One particularly interesting (though perhaps still informal) result from the talk involves constructing strictly proper scoring rules for elicitable partitions. It appears that any such scoring rule can be represented as a randomized combination (e.g. a convex mixture) of simpler, proper-but-not-strict rules — each designed to distinguish a specific pair of beliefs $(p, q)$. Combined, they ensure strict separation across the entire partition.
This decomposition is not only elegant but also useful — it suggests a modular way to build proper scoring rules from primitives. (This seems related to Theorem 2, though please check the paper draft for precise statements.)

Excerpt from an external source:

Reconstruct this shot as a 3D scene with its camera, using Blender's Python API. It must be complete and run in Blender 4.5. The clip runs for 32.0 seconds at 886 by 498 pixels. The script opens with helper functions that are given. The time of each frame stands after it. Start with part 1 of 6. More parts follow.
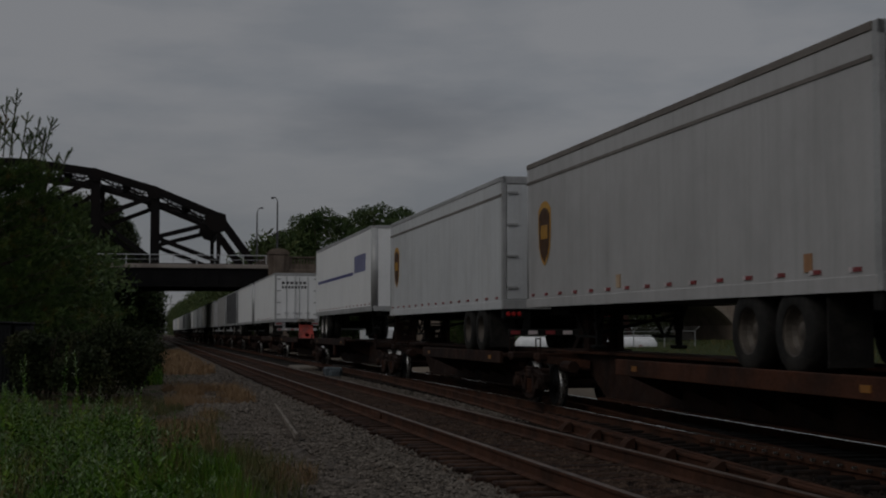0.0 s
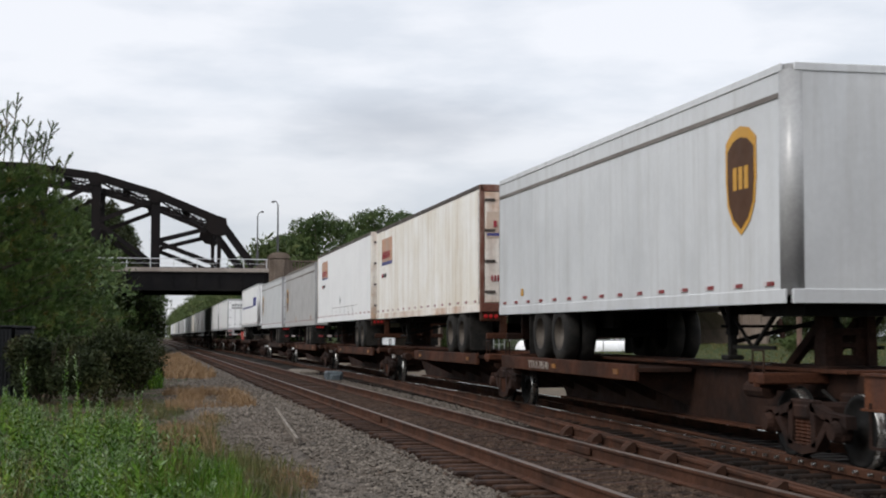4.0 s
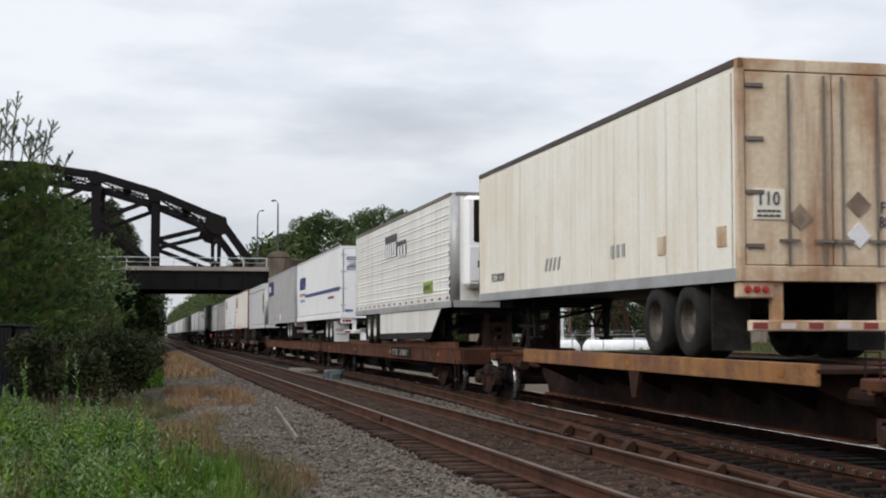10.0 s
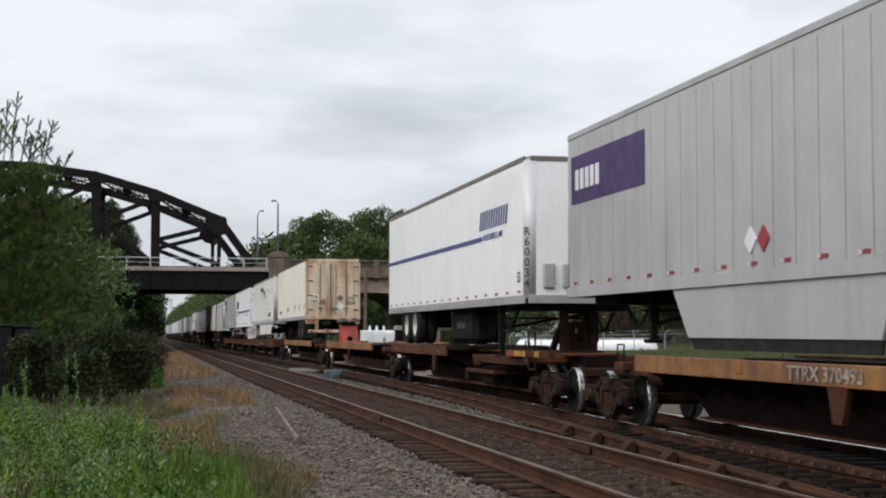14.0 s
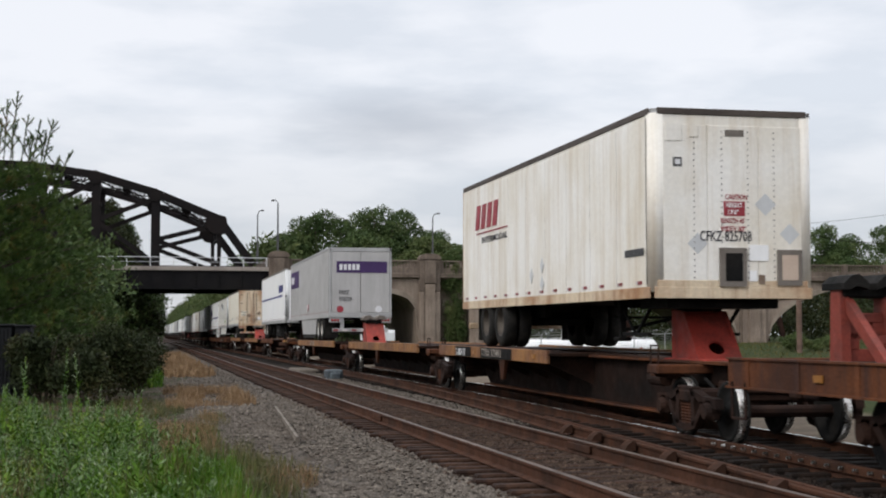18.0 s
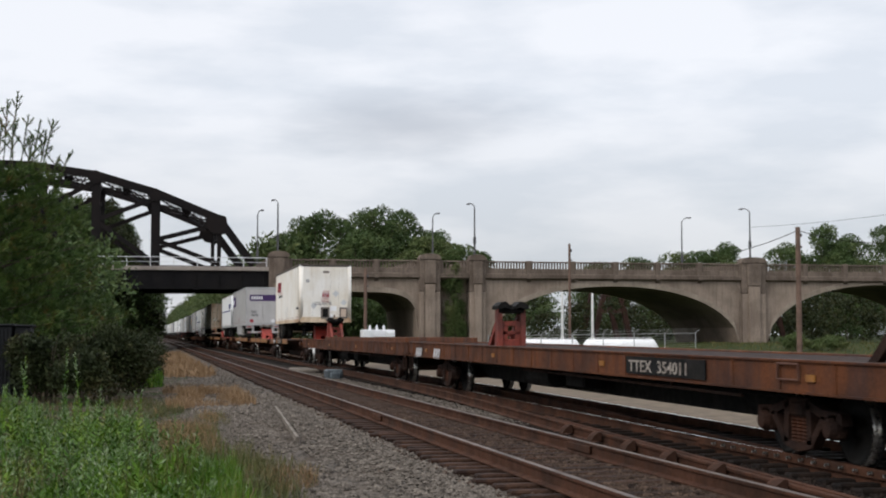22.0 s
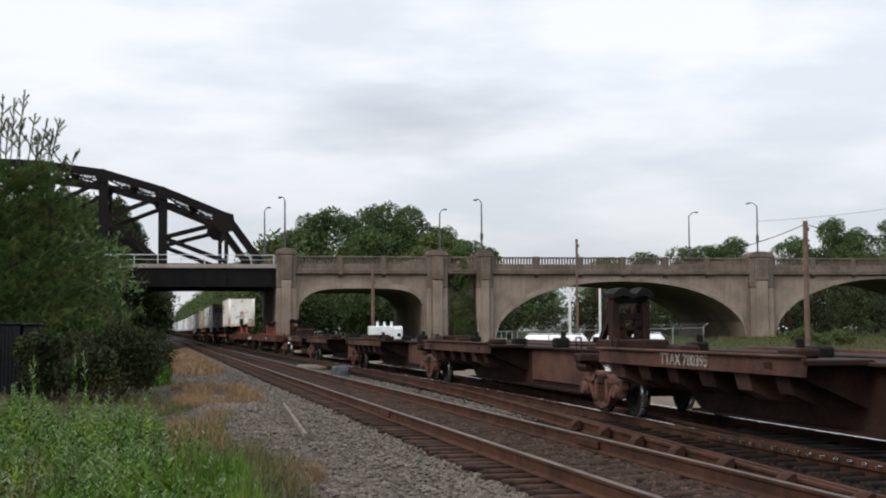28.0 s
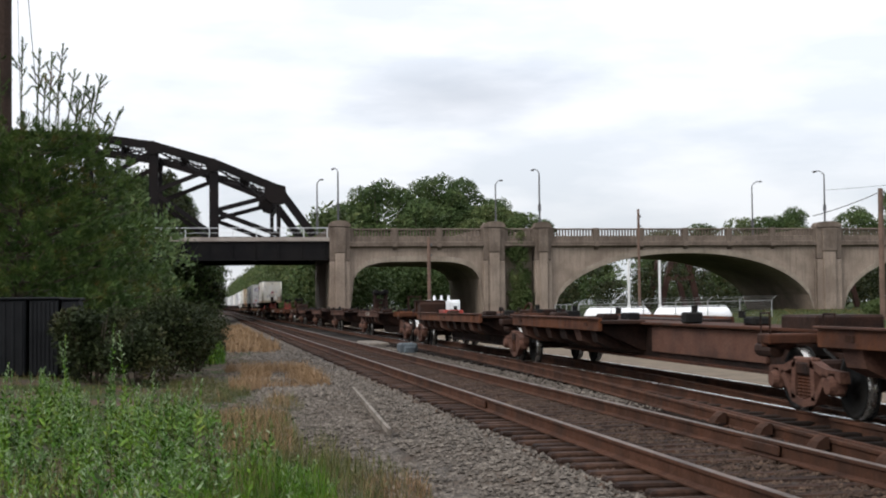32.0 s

Other results in the talk include more direct conditions under which certain distributions or statistics are elicitable. For example:
- In linear regression, observing a single data point is sufficient to elicit the full posterior over $(\beta_0, \ldots, \beta_m, \sigma)$.
- For logistic or softmax regression, no finite number of samples is sufficient to elicit even the mean or mode of the parameter.
I like these concrete examples — they show the limits of what can be inferred from limited outcome data, depending on model structure. And it makes people take pictures:

Conference room on the 8th floor — fancy!
The last part of the talk introduced an “elicitation order” — a way to compare experiments based on how much they can elicit:
An experiment $A$ dominates experiment $B$ in the sense of elicitation if every information partition elicitable under $B$ is also elicitable under $A$. This defines a quasi-order over experiments, akin to (but distinct from) the Blackwell informativeness order.
This idea seems seminal, especially for those of us thinking about the design of mechanisms or experiments under limited feedback.
I missed a few details near the end — apologies. For those interested, see Section 4 of the “Elicitability” draft for more on the comparison of experiments.
Some Reflections
This is a fascinating and nuanced line of work. Since the paper is still a draft, I’ll avoid making strong claims — but from a uninformed rookie’s point of view, it feels like an important contribution to the literature on incentives and information design, as well as fundamentals for informativeness and statistics. I’m looking forward to seeing where it goes next.